Pills N Thrills N Bellyaches
≪オールタイム・グレイテスト・ソング 500≫ その185
Happy Mondays – Kinky Afro

うわ。
しょうもないPVだ。

あんまりなにもできなさそうなバンドと、もっとなんにもできない美女たち。
アホっぽくて、最悪だ。

とは言えべつに今さら気づいたわけでもない。
ハッピー・マンデーズはもう初めからアホだし、くだらないのだ。ヤク中だし。

でもくだらない音楽でめいっぱい楽しんでた頃のくだらない自分を思い出すと懐かしい。
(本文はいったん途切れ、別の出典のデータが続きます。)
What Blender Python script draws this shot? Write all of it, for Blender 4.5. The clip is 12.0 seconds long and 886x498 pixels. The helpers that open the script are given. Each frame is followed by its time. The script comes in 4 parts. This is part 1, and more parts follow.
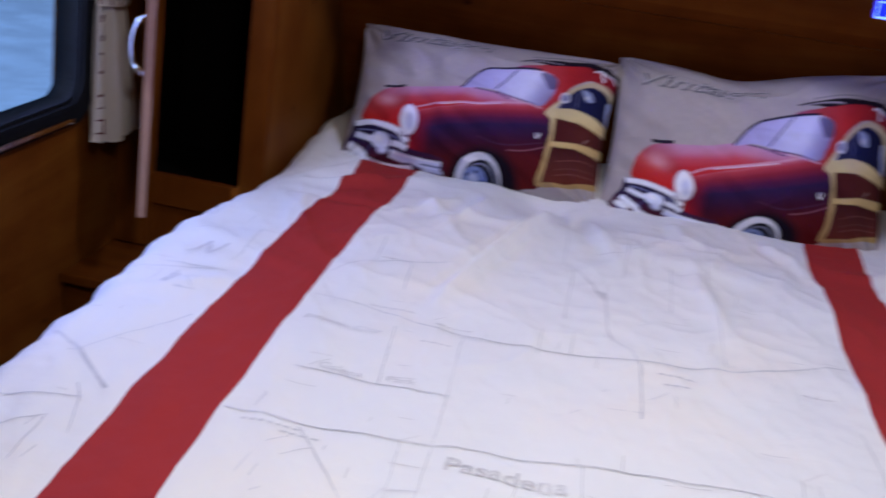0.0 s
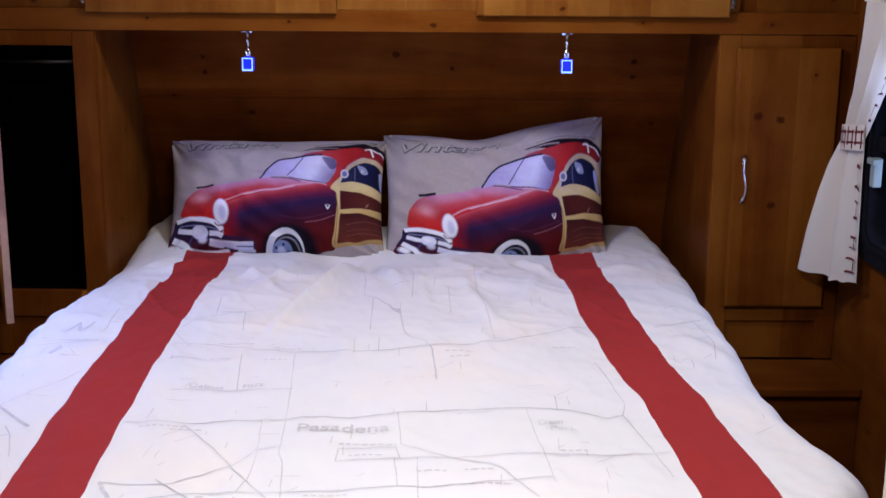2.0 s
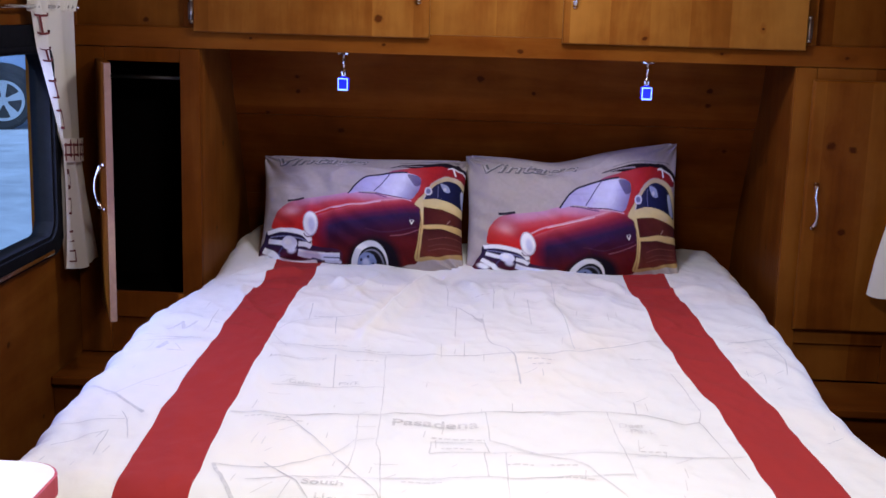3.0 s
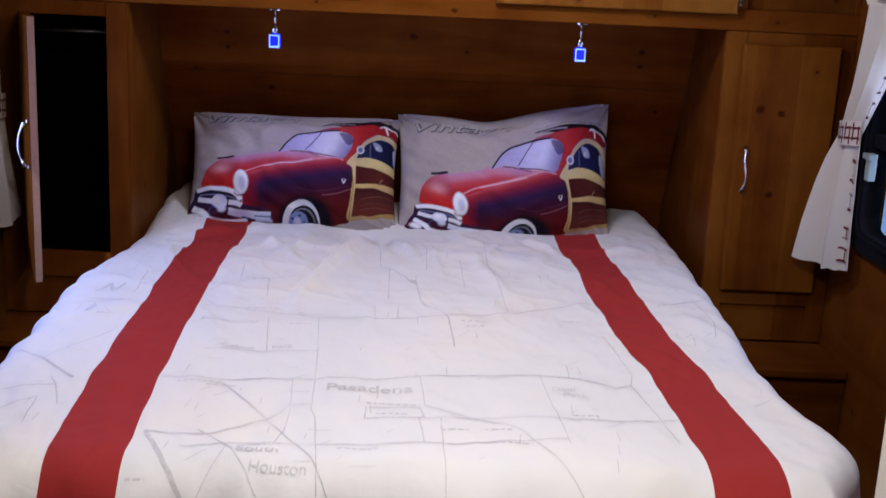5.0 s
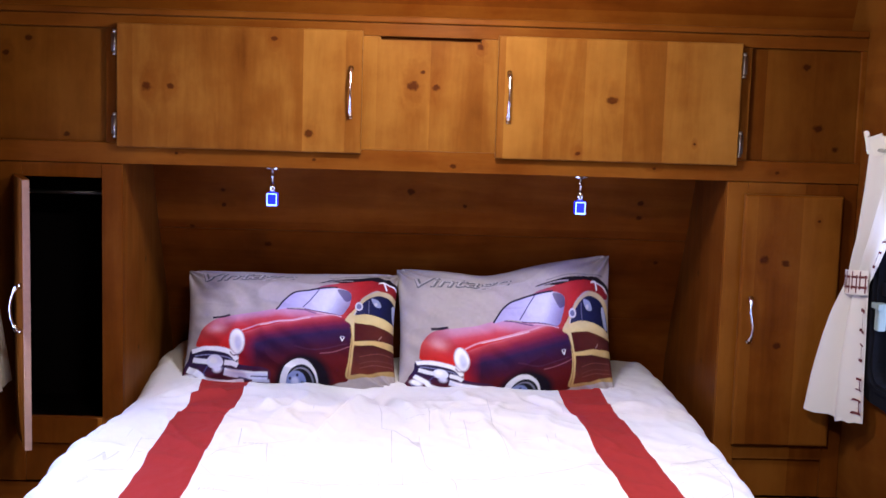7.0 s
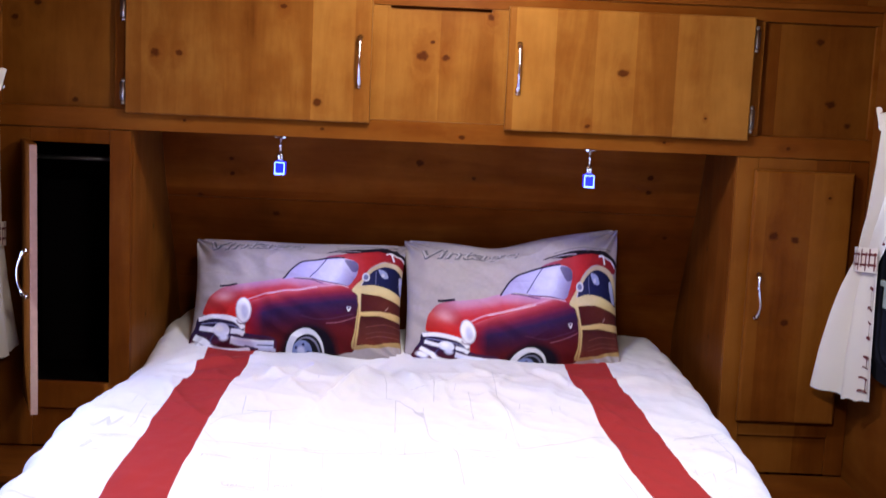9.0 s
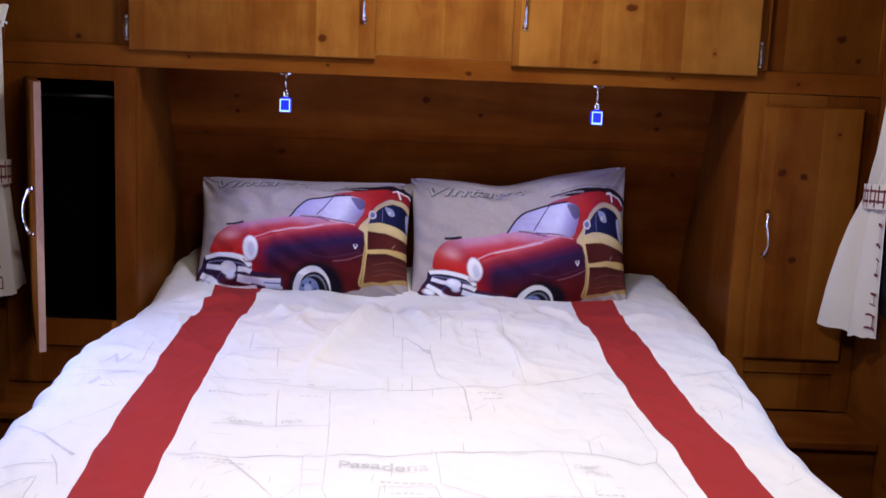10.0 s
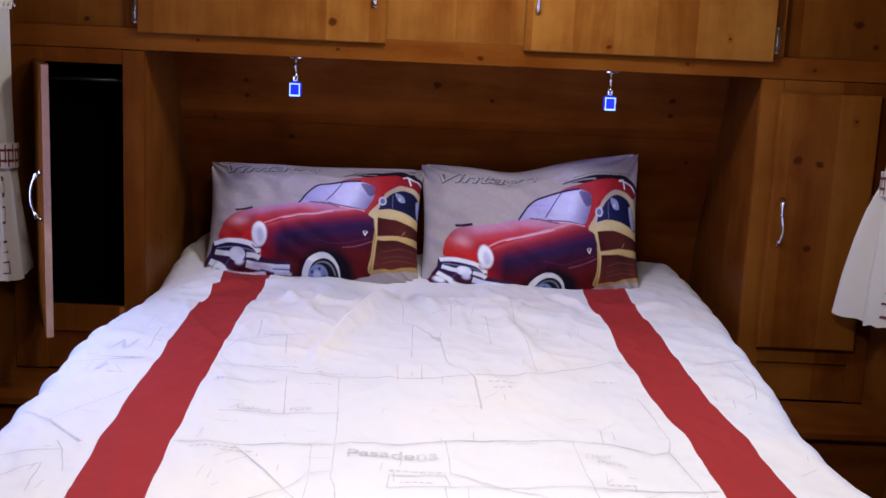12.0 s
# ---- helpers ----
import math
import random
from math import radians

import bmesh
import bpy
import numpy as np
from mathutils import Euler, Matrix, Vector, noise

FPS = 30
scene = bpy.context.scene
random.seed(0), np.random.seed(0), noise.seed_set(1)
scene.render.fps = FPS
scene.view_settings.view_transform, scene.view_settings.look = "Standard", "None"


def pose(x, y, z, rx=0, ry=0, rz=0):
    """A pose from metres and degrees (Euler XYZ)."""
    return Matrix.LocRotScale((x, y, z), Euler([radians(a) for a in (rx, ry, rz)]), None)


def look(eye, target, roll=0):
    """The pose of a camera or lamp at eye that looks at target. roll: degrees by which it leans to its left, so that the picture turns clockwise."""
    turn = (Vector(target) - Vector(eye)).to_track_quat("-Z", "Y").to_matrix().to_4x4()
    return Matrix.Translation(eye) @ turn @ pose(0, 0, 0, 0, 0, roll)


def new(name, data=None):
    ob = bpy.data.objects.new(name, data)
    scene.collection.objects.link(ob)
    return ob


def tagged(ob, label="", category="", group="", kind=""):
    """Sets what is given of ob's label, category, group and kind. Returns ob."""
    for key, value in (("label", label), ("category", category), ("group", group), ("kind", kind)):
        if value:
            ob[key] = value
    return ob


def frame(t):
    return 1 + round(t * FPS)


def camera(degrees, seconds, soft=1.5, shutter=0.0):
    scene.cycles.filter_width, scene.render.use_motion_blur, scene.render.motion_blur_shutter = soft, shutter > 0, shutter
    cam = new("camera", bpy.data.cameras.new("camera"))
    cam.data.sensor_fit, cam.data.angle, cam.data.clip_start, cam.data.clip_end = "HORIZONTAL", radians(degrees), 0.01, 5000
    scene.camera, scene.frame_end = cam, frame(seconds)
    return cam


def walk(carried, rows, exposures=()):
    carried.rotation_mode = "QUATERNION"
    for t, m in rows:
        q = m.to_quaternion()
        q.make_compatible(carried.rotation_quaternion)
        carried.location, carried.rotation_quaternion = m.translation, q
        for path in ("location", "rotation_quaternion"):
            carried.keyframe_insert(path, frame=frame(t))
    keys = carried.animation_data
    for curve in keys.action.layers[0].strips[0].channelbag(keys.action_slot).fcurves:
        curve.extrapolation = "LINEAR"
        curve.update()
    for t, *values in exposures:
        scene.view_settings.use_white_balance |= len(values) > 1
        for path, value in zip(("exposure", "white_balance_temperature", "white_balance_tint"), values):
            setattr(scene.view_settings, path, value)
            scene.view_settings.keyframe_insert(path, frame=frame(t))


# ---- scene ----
cam = camera(41.0, 12.0, shutter=0.5)
PATH = [
    (0, (0.004, -2.429, 1.425), (-0.287, -0.562, 0.77), 8.1),
    (0.5, (-0.037, -2.541, 1.423), (-0.039, -0.629, 0.839), 7.3),
    (1, (0.036, -2.743, 1.398), (0.072, -0.811, 0.883), 1.8),
    (1.5, (0.066, -2.929, 1.391), (0.037, -0.987, 0.912), -0.7),
    (2, (0.086, -3.065, 1.429), (0.092, -1.113, 0.99), 0.4),
    (2.5, (0.018, -3.143, 1.430), (-0.019, -1.184, 1.029), 1.45),
    (2.7, (0.008, -3.182, 1.42), (-0.078, -1.222, 1.031), 1.55),
    (4.3, (0.039, -3.256, 1.468), (0.018, -1.314, 0.991), 2.5),
    (4.5, (0.034, -3.246, 1.479), (0.026, -1.307, 0.988), 2.5),
    (5, (-0.008, -3.203, 1.446), (0.037, -1.26, 0.976), 2.7),
    (5.5, (-0.033, -3.162, 1.449), (0.038, -1.202, 1.054), 2.5),
    (6, (-0.038, -3.133, 1.447), (0.027, -1.154, 1.16), 2.0),
    (6.5, (-0.042, -3.132, 1.461), (0.017, -1.146, 1.23), 1.7),
    (8.5, (-0.012, -3.133, 1.471), (0.018, -1.148, 1.234), 2.3),
    (9, (-0.02, -3.125, 1.454), (0.012, -1.144, 1.182), 2.5),
    (9.5, (-0.017, -3.12, 1.444), (0.01, -1.146, 1.122), 2.5),
    (10, (-0.02, -3.117, 1.447), (0.005, -1.152, 1.074), 2.4),
    (10.5, (-0.027, -3.115, 1.438), (-0.002, -1.154, 1.045), 2.4),
    (11, (-0.024, -3.107, 1.441), (-0.006, -1.147, 1.044), 2.4),
    (11.5, (-0.029, -3.098, 1.441), (-0.012, -1.138, 1.045), 2.5),
    (12, (-0.021, -3.087, 1.437), (-0.012, -1.126, 1.044), 2.6),
]
EXPOSURES = ((0, -0.54, 5950, 10), (1.0, -0.52, 6100, 10), (1.5, -0.50, 6200, 10), (2.5, -0.19, 6400, 10), (4.5, -0.43, 6400, 10), (5.5, -0.58, 6400, 10), (6.0, -0.14, 6450, 10), (6.5, 0.33, 6550, 10),
             (8.5, 0.42, 6550, 10), (9.5, 0.09, 6500, 10), (10.5, -0.17, 6400, 10), (12.0, -0.20, 6400, 10))
walk(cam, [(t, look(eye, target, roll)) for t, eye, target, roll in PATH], EXPOSURES)

# ---- light ----
world = bpy.data.worlds.new("world")
scene.world = world
world.use_nodes = True
wn = world.node_tree.nodes
sky = wn.new("ShaderNodeTexSky")
sky.sky_type = "NISHITA"
sky.sun_disc = False
sky.sun_elevation = radians(42)
sky.sun_rotation = radians(200)
world.node_tree.links.new(sky.outputs[0], wn["Background"].inputs[0])
wn["Background"].inputs[1].default_value = 0.15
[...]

アホになるのも時には悪くない。
アホになりたいときにはもってこいの音楽だった。

ハッピー・マンデーズはイギリスの工業都市マンチェスターの出身だ。1987年にデビューし、93年に解散した。

マンチェスターの平均年収は、英国全体のそれより2割少なく、生活保護受給者の数は英国平均の2倍だそうだ。
低所得者層の多い街ということと関係があるのかないのか、これまでに多くのロックバンドを輩出している。
古くはホリーズ、ビージーズから、10cc、バズコックス、ニュー・オーダー、ザ・スミス、ストーン・ローゼズ、そしてオアシスなどなど。
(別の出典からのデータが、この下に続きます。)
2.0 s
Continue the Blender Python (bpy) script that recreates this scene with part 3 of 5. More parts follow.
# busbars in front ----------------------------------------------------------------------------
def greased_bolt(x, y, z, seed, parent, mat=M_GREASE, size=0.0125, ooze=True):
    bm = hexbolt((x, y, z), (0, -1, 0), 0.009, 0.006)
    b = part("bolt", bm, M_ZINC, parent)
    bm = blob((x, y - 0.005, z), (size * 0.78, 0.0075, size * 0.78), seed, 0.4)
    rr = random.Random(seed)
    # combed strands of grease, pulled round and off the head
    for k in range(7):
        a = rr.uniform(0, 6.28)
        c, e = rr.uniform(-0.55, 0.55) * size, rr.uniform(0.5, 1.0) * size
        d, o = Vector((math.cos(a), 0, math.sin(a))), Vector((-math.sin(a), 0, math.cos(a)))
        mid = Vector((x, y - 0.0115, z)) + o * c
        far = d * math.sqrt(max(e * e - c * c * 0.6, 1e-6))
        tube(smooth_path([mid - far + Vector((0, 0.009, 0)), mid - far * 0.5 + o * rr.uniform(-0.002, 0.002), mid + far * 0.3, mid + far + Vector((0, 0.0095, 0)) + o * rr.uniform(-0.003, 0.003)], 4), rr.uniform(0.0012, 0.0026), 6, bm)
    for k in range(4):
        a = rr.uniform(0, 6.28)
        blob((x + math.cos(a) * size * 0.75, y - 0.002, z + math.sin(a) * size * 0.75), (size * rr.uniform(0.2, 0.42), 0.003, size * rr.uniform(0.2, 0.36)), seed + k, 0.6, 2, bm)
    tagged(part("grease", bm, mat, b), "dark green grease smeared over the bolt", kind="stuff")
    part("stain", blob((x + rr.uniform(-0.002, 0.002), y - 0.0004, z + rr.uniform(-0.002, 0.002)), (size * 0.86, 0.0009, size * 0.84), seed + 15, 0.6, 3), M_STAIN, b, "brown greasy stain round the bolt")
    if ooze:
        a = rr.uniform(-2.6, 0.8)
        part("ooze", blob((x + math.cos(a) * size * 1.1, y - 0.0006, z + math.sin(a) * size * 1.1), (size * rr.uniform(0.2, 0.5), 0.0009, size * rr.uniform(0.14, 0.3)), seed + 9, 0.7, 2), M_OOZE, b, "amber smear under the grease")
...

当時のマンチェスターは、エクスタシー(MDMA)などのドラッグと≪ハウス≫と呼ばれるダンスミュージックが大流行していた。
狂ったマンチェスターの意味で≪マッドチェスター≫と呼ばれたそのムーヴメントで、良い意味でも悪い意味でも、いやたぶん悪い意味だが、最もマッドチェスターを体現していたのが、このハッピー・マンデーズだった。
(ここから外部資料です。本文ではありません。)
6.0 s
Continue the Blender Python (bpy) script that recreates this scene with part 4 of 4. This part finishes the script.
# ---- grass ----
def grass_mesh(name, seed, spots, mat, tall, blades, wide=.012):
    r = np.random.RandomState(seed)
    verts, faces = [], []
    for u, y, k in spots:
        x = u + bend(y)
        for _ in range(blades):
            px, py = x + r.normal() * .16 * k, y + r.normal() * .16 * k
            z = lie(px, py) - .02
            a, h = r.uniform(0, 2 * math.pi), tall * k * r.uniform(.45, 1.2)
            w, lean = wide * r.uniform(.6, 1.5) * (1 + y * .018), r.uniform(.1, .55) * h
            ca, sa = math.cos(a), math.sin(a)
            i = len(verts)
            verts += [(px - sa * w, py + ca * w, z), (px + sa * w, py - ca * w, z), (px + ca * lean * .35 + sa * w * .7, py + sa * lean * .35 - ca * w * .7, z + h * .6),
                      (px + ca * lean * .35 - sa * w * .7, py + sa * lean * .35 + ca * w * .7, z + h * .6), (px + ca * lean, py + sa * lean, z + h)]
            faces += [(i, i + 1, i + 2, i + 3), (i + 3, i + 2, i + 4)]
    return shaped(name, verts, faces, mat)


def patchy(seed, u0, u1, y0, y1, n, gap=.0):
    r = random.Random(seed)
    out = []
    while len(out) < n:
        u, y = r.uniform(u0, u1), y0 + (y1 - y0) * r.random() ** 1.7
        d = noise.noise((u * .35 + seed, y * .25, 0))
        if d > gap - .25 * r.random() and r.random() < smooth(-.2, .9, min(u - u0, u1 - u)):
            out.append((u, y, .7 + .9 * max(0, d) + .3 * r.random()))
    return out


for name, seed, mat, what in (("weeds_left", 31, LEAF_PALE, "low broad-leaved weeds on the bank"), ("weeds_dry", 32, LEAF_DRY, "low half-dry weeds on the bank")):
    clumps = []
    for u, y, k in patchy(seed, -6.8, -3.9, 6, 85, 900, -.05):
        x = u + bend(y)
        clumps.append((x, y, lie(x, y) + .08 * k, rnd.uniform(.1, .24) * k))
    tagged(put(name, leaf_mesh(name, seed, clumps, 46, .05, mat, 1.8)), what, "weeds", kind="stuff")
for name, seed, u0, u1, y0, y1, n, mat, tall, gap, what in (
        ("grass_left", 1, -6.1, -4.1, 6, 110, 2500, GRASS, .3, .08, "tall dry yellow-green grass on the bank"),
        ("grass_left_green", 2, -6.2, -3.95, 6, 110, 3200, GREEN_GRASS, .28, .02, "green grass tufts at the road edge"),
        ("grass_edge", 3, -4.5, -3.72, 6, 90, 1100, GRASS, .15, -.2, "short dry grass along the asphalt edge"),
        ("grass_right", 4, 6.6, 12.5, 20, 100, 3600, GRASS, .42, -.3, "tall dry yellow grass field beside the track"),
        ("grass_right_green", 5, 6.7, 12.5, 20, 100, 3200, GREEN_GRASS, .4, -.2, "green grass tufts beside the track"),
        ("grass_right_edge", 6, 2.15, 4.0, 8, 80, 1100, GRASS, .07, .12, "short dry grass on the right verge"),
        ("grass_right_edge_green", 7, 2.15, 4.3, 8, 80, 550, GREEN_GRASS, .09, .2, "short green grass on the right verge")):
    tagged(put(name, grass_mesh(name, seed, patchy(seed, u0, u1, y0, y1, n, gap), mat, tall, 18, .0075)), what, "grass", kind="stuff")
技術も無く、天性の音楽的才能なども感じられなかったが、その享楽的で破滅的な永遠のグルーヴは、できれば昨日のことも思い出したくないし、できれば明日のことも考えたくない当時のわたしにとってのささやかな熱狂であった。
マンチェスターよりもさらに退屈な、どこにでもある地方都市に住むわれわれは、夜中に部屋でヘッドホンをつけて酒を呑みながら、机上の熱狂と脳内ダンスに酔っては眠る日々だったのである。